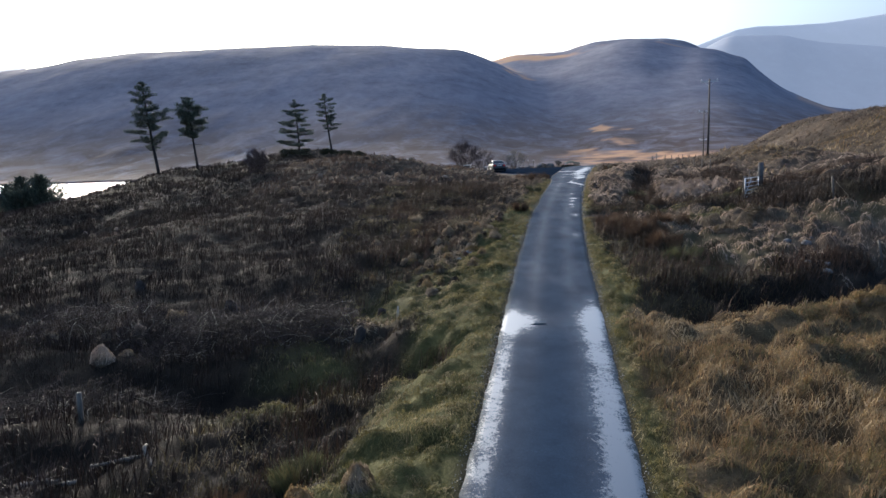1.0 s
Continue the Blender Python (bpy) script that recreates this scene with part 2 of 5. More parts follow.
def road_material():
    """Worn tarmac: dry aggregate, damp wheel tracks and standing water by the 'wet' layer."""
    m, nt, bsdf = material("wet_tarmac")
    at = nt.nodes.new("ShaderNodeVertexColor")
    at.layer_name = "wet"
    sep = nt.nodes.new("ShaderNodeSeparateColor")
    nt.links.new(at.outputs["Color"], sep.inputs["Color"])
    # the blue in this tarmac colour stands in for reflected sky
    r = ramp(nt, [(0.35, (0.013, 0.026, 0.049)), (0.65, (0.024, 0.045, 0.076))])
    nt.links.new(texture(nt, 0.7, 6, 0.65), r.inputs["Fac"])
    chips = ramp(nt, [(0.35, (0.6, 0.6, 0.6)), (0.6, (1.1, 1.1, 1.1)), (0.75, (2.2, 2.2, 2.1))])
    grit = texture(nt, 60, 2, 0.8)
    nt.links.new(grit, chips.inputs["Fac"])
    c = blend(nt, 1.0, r.outputs["Color"], chips.outputs["Color"], "MULTIPLY")
    loose = ramp(nt, [(0.5, (0, 0, 0)), (0.6, (1, 1, 1))])
    nt.links.new(texture(nt, 24, 4, 0.8), loose.inputs["Fac"])
    strew = nt.nodes.new("ShaderNodeMath")
    strew.operation = "MULTIPLY"
    nt.links.new(loose.outputs["Color"], strew.inputs[0])
    nt.links.new(sep.outputs[2], strew.inputs[1])
    c = blend(nt, strew.outputs[0], c, (0.22, 0.20, 0.18))
    c = blend(nt, sep.outputs[1], c, (0.05, 0.055, 0.03))
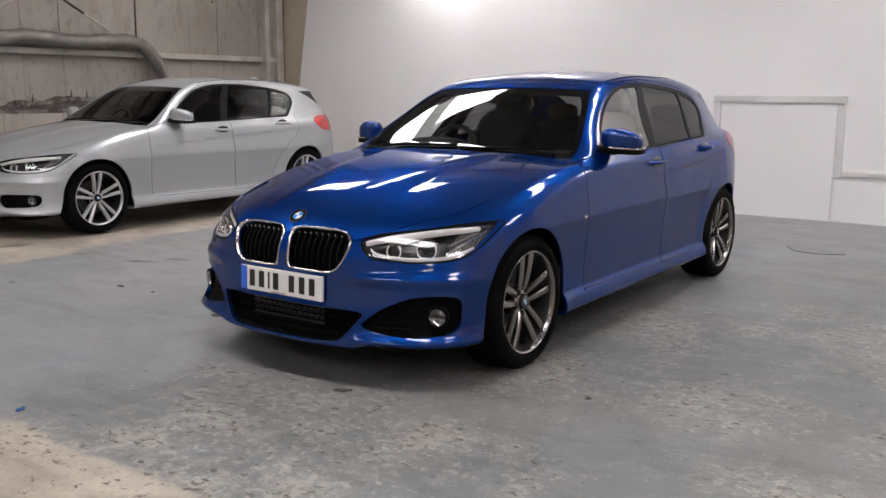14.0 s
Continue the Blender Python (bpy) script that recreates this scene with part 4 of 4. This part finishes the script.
        for i in range(len(out)):
            j = (i + 1) % len(out)
            bm.faces.new((ring[0][i], ring[0][j], ring[1][j], ring[1][i]))
        part("bowl_wall", bm, "smoked", lamp, smooth=50)
        bm = bmesh.new()
        add_tube(bm, [((p - n * 0.004) * (s, 1, 1)).tolist() for p, n in zip(out, nn)], 0.006, 6, True)
        part("lamp_seal", bm, "black", lamp, smooth=60)

        def inner(x, z, depth):
            p = front_strip(np.array([(x, z)]), body_field)
            return ((p - nof(p) * depth)[0] * (s, 1, 1)).tolist()
        def ribbon(line, depth, tall, thick, mat, what, note=""):
            """A flat strip that follows a line of (x, z) under the cover."""
            pts2 = bend([inner(x, z, depth) for x, z in line], 0.012)
            bm = bmesh.new()
            secs = []
            for k, p in enumerate(pts2):
                t = tall * (0.55 + 0.45 * math.sin(math.pi * min(1.0, 0.12 + 0.8 * k / len(pts2))))
                secs.append([bm.verts.new((p.x, p.y + dy, p.z + dz * t)) for dy, dz in ((0.0, -0.5), (-thick, -0.2), (-thick, 0.3), (0.0, 0.5), (thick * 2, 0.0))])
            for a, b in zip(secs, secs[1:]):
                for i in range(5):
                    bm.faces.new((a[i], a[(i + 1) % 5], b[(i + 1) % 5], b[i]))
            part(what, bm, mat, lamp, note, 45)
        ribbon([(0.415, 0.645), (0.50, 0.667), (0.60, 0.683), (0.70, 0.697), (0.785, 0.703)], 0.014, 0.031, 0.006, "lamp_white", "brow", "pale daylight strip along the top")
        ribbon([(0.445, 0.620), (0.475, 0.600), (0.56, 0.586), (0.66, 0.582), (0.75, 0.592), (0.80, 0.625)], 0.012, 0.018, 0.004, "lamp_white", "lower_trim")
        ribbon([(0.470, 0.640), (0.53, 0.650), (0.60, 0.660)], 0.034, 0.007, 0.003, "satin", "blade")
        for ex, ez, er in ((0.535, 0.626, 0.030), (0.655, 0.636, 0.042)):
            c = Vector(inner(ex, ez, 0.036))
            turn = Matrix.Translation(c) @ pose(0, 0, 0, 0, 0, s * 16 - 90)
            bm = bmesh.new()
            add_lathe(bm, [(0.004, er * 1.24), (0.010, er * 1.16), (0.006, er * 1.05), (-0.010, er * 0.92), (-0.016, er * 0.70)], 32, turn)
            part("eye_surround", bm, "smoked", lamp, "smoked reflector ring", 50)
            bm = bmesh.new()
            outline = [(0.012, er * 1.06 * math.cos(a), er * 1.06 * max(-0.82, math.sin(a))) for a in np.linspace(math.radians(130), math.radians(410), 36)]
            add_tube(bm, [turn @ Vector(p) for p in outline], 0.0036, 6)
            part("light_guide", bm, "lamp_white", lamp, "pale open ring of light guide", 60)
            bm = bmesh.new()
            bmesh.ops.create_uvsphere(bm, u_segments=24, v_segments=12, radius=er * 0.74)
            for v in bm.verts:
                v.co = turn @ Vector((v.co.x * 0.45 - 0.006, v.co.y, v.co.z))
            part("projector_lens", bm, "gloss_black", lamp, smooth=60)
        outer = [p for p in groups["headlight"] if sum(q[0] for q in p) / len(p) > 0.735]
        skin("side_reflector", outer, nof, "ribbed", lamp, s, 0.012, 0.034, "ribbed bright side reflector")
        ribbon([(0.735, 0.612), (0.765, 0.640), (0.790, 0.668), (0.812, 0.698)], 0.018, 0.010, 0.004, "satin", "side_blade")
        ribbon([(0.722, 0.640), (0.752, 0.662), (0.785, 0.690)], 0.022, 0.007, 0.003, "satin", "side_blade")
        tip = [p for p in groups["headlight"] if sum(q[0] for q in p) / len(p) < 0.478]
        skin("tip_reflector", tip, nof, "lamp_dark", lamp, s, 0.012, 0.030)
        # kidney: chrome frame and upright bars over a dark well
        grille = empty("kidney_grille")
        grille.parent = car
        out = front_strip(closed_shape(SHAPES["kidney"], 0.008), body_field)
        nn = nof(out)
        for _ in range(90):
            out[:, 1] = out[:, 1] * 0.5 + (np.roll(out[:, 1], 1) + np.roll(out[:, 1], -1)) * 0.25
            nn = nn * 0.5 + (np.roll(nn, 1, 0) + np.roll(nn, -1, 0)) * 0.25
        nn = nn / np.linalg.norm(nn, axis=1, keepdims=True)
        bm = bmesh.new()
        mid = np.array([0.19, 0, 0.6])
        rings = []
        for p, n in zip(out, nn):
            o = p - mid
            o[1] = 0
            o = o / np.linalg.norm(o)
            rings.append([bm.verts.new(((p - o * a + n * (b + 0.008)) * (s, 1, 1)).tolist()) for a, b in ((0.0085, -0.014), (0.0085, -0.001), (0.004, 0.002), (-0.001, 0.0), (-0.003, -0.012))])
        for i in range(len(rings)):
            a, b = rings[i], rings[(i + 1) % len(rings)]
            for k in range(4):
                bm.faces.new((a[k], a[k + 1], b[k + 1], b[k]))
        part("chrome_frame", bm, "chrome" if sport else "gloss_black", grille, "polished chrome grille surround" if sport else "", 80)
        skin("grille_well", groups["kidney"], nof, "black", grille, s, 0, 0.07)
        for k in range(9):
            x = 0.05 + k * 0.0335
            zs = [p[2] for p in out if abs(p[0] - x) < 0.02]
            if len(zs) < 2:
                continue
            z0, z1 = min(zs) + 0.004, max(zs) - 0.004
            bm = bmesh.new()
            secs = []
            for t in np.linspace(0, 1, 9):
                z = z0 + (z1 - z0) * t
                p = np.array(inner(x, z, 0.0))
                y = p[1] + 0.026 + 0.016 * t ** 6
                secs.append([bm.verts.new((s * (x + dx), y + dy, z)) for dx, dy in ((-0.0045, 0.0), (0.0045, 0.0), (0.003, 0.035), (-0.003, 0.035))])
            for a, b in zip(secs, secs[1:]):
                for i in range(4):
                    bm.faces.new((a[i], a[(i + 1) % 4], b[(i + 1) % 4], b[i]))
            bm.faces.new(secs[0]), bm.faces.new(secs[-1][::-1])
            part("grille_bar", bm, "black", grille)
            p = inner(x, z1 - 0.022, 0.0)
            part("bar_tip", box(p[0] - 0.003, p[0] + 0.003, p[1] + 0.016, p[1] + 0.020, z1 - 0.026, z1 - 0.016, bevel=0.001), "satin", grille)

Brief
Only lines with "part" are wanted here; list each of them.

Solution for this task
Continue the Blender Python (bpy) script that recreates this scene with part 2 of 5. More parts follow.
Continue the Blender Python (bpy) script that recreates this scene with part 4 of 4. This part finishes the script.
        part("bowl_wall", bm, "smoked", lamp, smooth=50)
        part("lamp_seal", bm, "black", lamp, smooth=60)
            part(what, bm, mat, lamp, note, 45)
            part("eye_surround", bm, "smoked", lamp, "smoked reflector ring", 50)
            part("light_guide", bm, "lamp_white", lamp, "pale open ring of light guide", 60)
            part("projector_lens", bm, "gloss_black", lamp, smooth=60)
        part("chrome_frame", bm, "chrome" if sport else "gloss_black", grille, "polished chrome grille surround" if sport else "", 80)
            part("grille_bar", bm, "black", grille)
            part("bar_tip", box(p[0] - 0.003, p[0] + 0.003, p[1] + 0.016, p[1] + 0.020, z1 - 0.026, z1 - 0.016, bevel=0.001), "satin", grille)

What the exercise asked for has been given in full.